NNEG=number of of x components which must be non-negative [all]

This can only be used with quadratic programming. You can divide the x vector into the first group which must be non-negative and a second group which are unconstrained. By default, LQPROG assumes that all of the x values must be non-negative.

ITERATIONS=number of iterations [20 or # of constraints, whichever is greater]

CVCRIT=convergence criterion [\(10^{-8}\)]

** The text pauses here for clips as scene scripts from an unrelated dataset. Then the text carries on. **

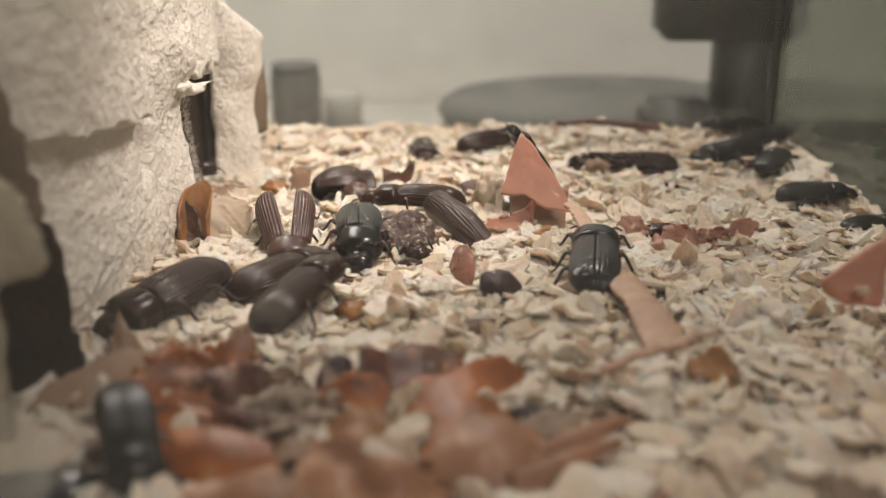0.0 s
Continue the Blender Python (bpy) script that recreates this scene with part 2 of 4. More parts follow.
M_POT = material("pale_grey_plastic", (0.45, 0.44, 0.41), 0.6, dark=(0.40, 0.39, 0.36), scale=30)
M_SEAL = material("dark_green_sealant", (0.035, 0.045, 0.035), 0.4, dark=(0.02, 0.025, 0.02), scale=80)
M_GLASS = glass_material("clear_glass", (0.97, 0.985, 0.97), 1.0, 0.035)
M_SIDE = glass_material("greenish_glass", (0.45, 0.49, 0.425), 1.0, 0.05)
M_SMEAR = glass_material("dust_smear", (0.98, 0.97, 0.95), 0.0, 0.09)
M_FRONT = glass_material("dusty_front_glass", (0.99, 0.99, 0.98), 0.25, 0.030)


# ---- mesh helpers ----
def mesh_object(name, verts, faces, mat, parent=None, label="", smooth=True):
    me = bpy.data.meshes.new(name)
    me.from_pydata([tuple(v) for v in verts], [], [tuple(f) for f in faces])
    me.materials.append(mat)
    if smooth:
        me.shade_smooth()
    me.update()
    ob = new(name, me)
    if parent:
        ob.parent = parent
    if label:
        ob["label"] = label
    return ob


def part(name, bm, mat, parent=None, label="", smooth=True):
    me = bpy.data.meshes.new(name)
    bmesh.ops.recalc_face_normals(bm, faces=bm.faces)
    bm.to_mesh(me)
    bm.free()
    me.materials.append(mat)
    if smooth:
        me.shade_smooth()
    ob = new(name, me)
    if parent:
        ob.parent = parent
    if label:
        ob["label"] = label
    return ob


def empty(name, m=None):
    ob = new(name)
    ob.empty_display_size = 0.01
    if m is not None:
        ob.matrix_basis = m
    return ob


def loft(rings, cap=True):
    """Closed rings of equal count, joined in turn."""
    n = len(rings[0])
    verts = [p for r in rings for p in r]
    faces = []
    for i in range(len(rings) - 1):
        for j in range(n):
            k = (j + 1) % n
            faces.append((i * n + j, i * n + k, (i + 1) * n + k, (i + 1) * n + j))
    if cap:
        faces.append(tuple(range(n - 1, -1, -1)))
        faces.append(tuple(range((len(rings) - 1) * n, len(rings) * n)))
    return verts, faces


def tube(points, radii, n=7):
    pts = [Vector(p) for p in points]
    rings = []
    for i, p in enumerate(pts):
        d = (pts[min(i + 1, len(pts) - 1)] - pts[max(i - 1, 0)]).normalized()
        a = d.orthogonal().normalized()
        b = d.cross(a)
        rings.append([p + radii[i] * (math.cos(2 * math.pi * j / n) * a + math.sin(2 * math.pi * j / n) * b) for j in range(n)])
    return loft(rings)


def box(bm, x0, x1, y0, y1, z0, z1, bevel=0.0):
    made = bmesh.ops.create_cube(bm, size=1.0, matrix=Matrix.LocRotScale(((x0 + x1) / 2, (y0 + y1) / 2, (z0 + z1) / 2), None, (x1 - x0, y1 - y0, z1 - z0)))
    if bevel:
        edges = list({e for v in made["verts"] for e in v.link_edges})
        bmesh.ops.bevel(bm, geom=edges, offset=bevel, segments=2, affect="EDGES")
    return bm


def thicken(bm, thick):
    """Gives an open sheet a back and an edge."""
    bm.normal_update()
    front, verts = list(bm.faces), list(bm.verts)
    rim = [e for e in bm.edges if e.is_boundary]
    back = {v: bm.verts.new(v.co - thick * v.normal) for v in verts}
    for f in front:
        bm.faces.new([back[v] for v in reversed(f.verts)])
    for e in rim:
        a, b = e.verts
        bm.faces.new((a, b, back[b], back[a]))
    return bm


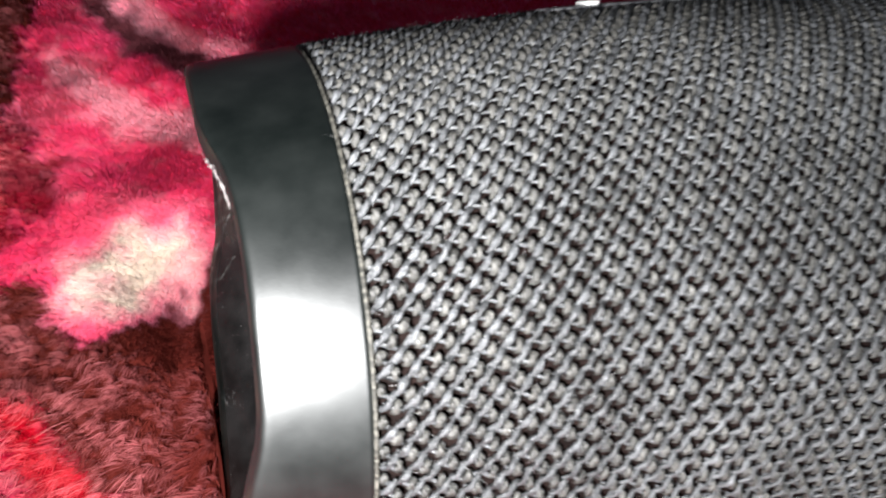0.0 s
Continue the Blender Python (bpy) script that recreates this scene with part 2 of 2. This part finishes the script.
def loops(x0, x1, low, high, shape, plies, sides, cuts, seed):
    """One bent, twisted stitch on each crossing between two places along the axis and two angles; shape(s, apart) gives its
    run along the axis and round it, in steps, its height and its thickness, in metres."""
    rng = np.random.default_rng(seed)
    last = int((LENGTH - 2 * BAND) / STEP)
    i, u = np.meshgrid(np.arange(ROPES), np.arange(-2, last + 2), indexing="ij")
    i, u = i.ravel().astype(float), u.ravel().astype(float)
    deg = np.degrees(EYE * (i + 0.5 * u))
    deg = (deg + 180) % 360 - 180
    at = BAND + 0.0003 + u * STEP
    take = (at >= x0) & (at < x1) & ((deg >= low) & (deg < high) if low < high else (deg >= low) | (deg < high))
    i, u, at, deg = i[take], u[take], at[take], deg[take]
    n = len(i)
    apart = np.clip((at - BAND) / 0.03, 0, 1)[:, None]
    s = np.linspace(-1, 1, cuts)[None].repeat(n, 0)
    # stretched thin and sunk towards the foot
    low = (np.clip((-deg - 64) / 28, 0, 1) * np.clip((deg + 165) / 20, 0, 1) * np.clip((at - 0.012) / 0.025, 0.2, 1))[:, None]
    along, side, lift, fat = shape(s, apart, low)
    lean, grow = rng.normal(0, 0.06, n)[:, None], (1 + rng.normal(0, 0.09, n))[:, None]
    # the whole knit is drawn a little out of true
    drift = 0.16 * np.sin(at * 210 + 1.3 * np.sin(i * 0.33))[:, None]
    x = BAND + 0.0003 + (u[:, None] + rng.normal(0, 0.05, n)[:, None] + along + lean * s) * STEP
    turn = EYE * (i[:, None] + 0.5 * (u[:, None] + rng.normal(0, 0.06, n)[:, None] + side + drift))
    x = np.maximum(x, BAND + 0.0001)
    body = 0.03639 + 0.01079 * (1 - ((x - LENGTH / 2) / (LENGTH / 2)) ** 2)
    r = body + lift + rng.normal(0, 0.00005, n)[:, None] - 0.0008 * np.exp(-((x - BAND) / 0.0012) ** 2)
    # direction across the stitch, along the surface
    dx, dt = np.gradient(x, axis=1), np.gradient(turn, axis=1) * body
    size = np.hypot(dx, dt) + 1e-9
    cx, ct = dt / size, -dx / size
    ring = 2 * np.pi * np.arange(sides) / sides
    start = rng.uniform(0, 2 * np.pi, n)[:, None]
    fat = fat * grow
    verts, faces, pale, count = [], [], [], 0
    for k in range(plies):
        lay = start + 2 * np.pi * k / plies + s * 2.2
        reach = 0.36 * fat if plies > 1 else 0.0 * fat
        own = fat * (0.74 if plies > 1 else 1.0)
        off, hop = reach * np.cos(lay), 0.6 * reach * np.sin(lay)
        du = off[..., None] + own[..., None] * np.cos(ring)
        rr = (r + hop)[..., None] + 0.8 * own[..., None] * np.sin(ring)
        xx = x[..., None] + cx[..., None] * du
        tt = turn[..., None] + ct[..., None] * du / body[..., None]
        v = np.stack([xx, rr * np.sin(tt), AXIS_Z + rr * np.cos(tt)], -1).reshape(-1, 3)
        base = (np.arange(n)[:, None, None] * cuts + np.arange(cuts - 1)[None, :, None]) * sides
        p, q = base + np.arange(sides), base + (np.arange(sides) + 1) % sides
        faces.append(np.stack([p, q, q + sides, p + sides], -1).reshape(-1, 4) + count)
        tone = (0.8 + 0.4 * k if plies > 1 else 1.0) * (1 + rng.normal(0, 0.2, n))
        pale.append(np.repeat(tone, cuts * sides))
        verts.append(v)
        count += len(v)
    mesh = mesh_from("knit_cover", np.concatenate(verts), np.concatenate(faces))
    mesh.attributes.new("pale", "FLOAT", "POINT").data.foreach_set("value", np.concatenate(pale).clip(0.4, 1.8).astype(np.float32))
    return mesh


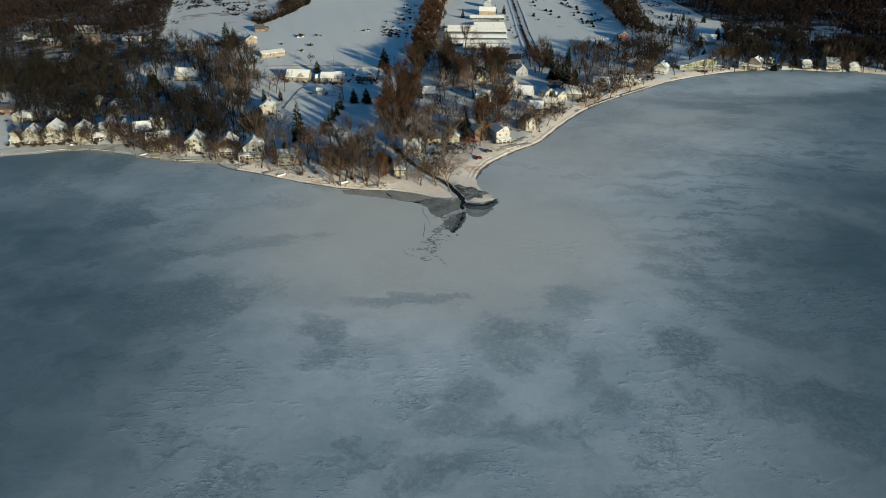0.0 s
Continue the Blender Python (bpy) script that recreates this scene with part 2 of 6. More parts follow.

ITERATIONS sets the maximum number of iterations that will be performed. If the procedure fails to converge in the specified number of iterations, re-execute the instruction with a higher iteration limit. CVCRIT controls the criterion value by which LQPROG determines whether or not the process has converged to a solution. LQPROG will continue iterating until either the change in the dot product of the gradient is smaller than the CVCRIT value, or until the iterations limit is reached. Note that the convergence is not measured by the coefficients as it is in most other numerical optimizations.

TRACE/[NOTRACE]

If you use TRACE, LQPROG will issue a report on the progress of the estimation after each iteration.

[PRINT]/NOPRINT

Controls the printing of results.

FEASIBLE/[NOFEASIBLE]

By default, LQPROG computes the full solution of the problem. You can use the FEASIBLE option to get just the initial feasible solution instead.

Variables Defined

%FUNCVAL	Final value of the function (REAL)
%LAGRANGE	VECTOR of Lagrange multipliers on the constraints

Linear Programming Example

* minimize -2*x1 - 4*x2 - x3 - x4

* subject to x1 + 3*x2 + x4 = 4

* 2*x1 + x2 <= 3

* x2 + 4*x3 + x4 <= 3

declare rectangular amat(3,4)

declare vector cvecx(4) bvec(3)

compute amat = || 1, 3, 0, 1 | 2, 1, 0, 0 | 0, 1, 4, 1 ||

compute cvec = || -2, -4, -1, -1 ||

compute bvec = || 4, 3, 3 ||

lqprog(equalities=1,a=amat,c=cvec,b=bvec) xout

Quadratric Programming Example

* minimize x1*x1 + x2*x2 + x3*x3 + x1*x3 - 10*x1 - 4*x3

* subject to 2*x1 + x2 + x3 = 2

* x1 + 2*x2 + 3*x3 = 5

* 2*x1 + 2*x2 + x3 <= 6

declare rectangular q(3,3) a(3,3)

declare vector c(3) b(3)

compute c = || -10, 0, -4 ||

compute b = || 2, 5, 6 ||

compute a = || 2, 1, 1 | 1, 2, 3 | 2, 2, 1 ||

compute q = || 2, 0, 1 | 0, 2, 0 | 1, 0, 2 ||

lqprog(equalities=2,q=q,c=c,a=a,b=b) results

The example below demonstrates a simple portfolio optimization routine. This finds the global minimum variance portfolio. N is the number of returns, and ExpRet and CovMat are the expected values and covariance matrix of the returns. To modify this for any number of assets, you simply need to change those three variables accordingly.

compute N=3

compute [vect] ExpRet = ||.15,.20,.08||

compute [symm] CovMat = ||.20|.05,.30|-.01,.015,.1||

* Compute the minimum variance portfolio, and its expected return

compute units=%fill(1,N,1.0)

lqprog(q=covMat,a=units,b=1.0,equalities=1) x

compute minr=%dot(x,expRet)

compute maxr=%maxvalue(expRet)

Older Form with Parameters

This is still supported, but we recommend using the newer method with options since they use descriptive names rather than order to determine which is which.

LQPROG(options) x c A b Q

Parameters

x	VECTOR into which the output will be stored. You don't need to declare this ahead of time.
c	VECTOR supplying the coefficients on the function being minimized.
A	RECTANGULAR array supplying the coefficients on the equality and inequality constraints. Equality constraints should be listed first, followed by inequality constraints.
b	VECTOR supplying the constraining values. List values for equality constraints first, followed by values for "less than or equal to" constraints, followed by "greater than or equal to" constraints.
Q	RECTANGULAR array supplying the coefficients on the quadratic terms in the function being minimized. Omit this parameter for linear programming problems.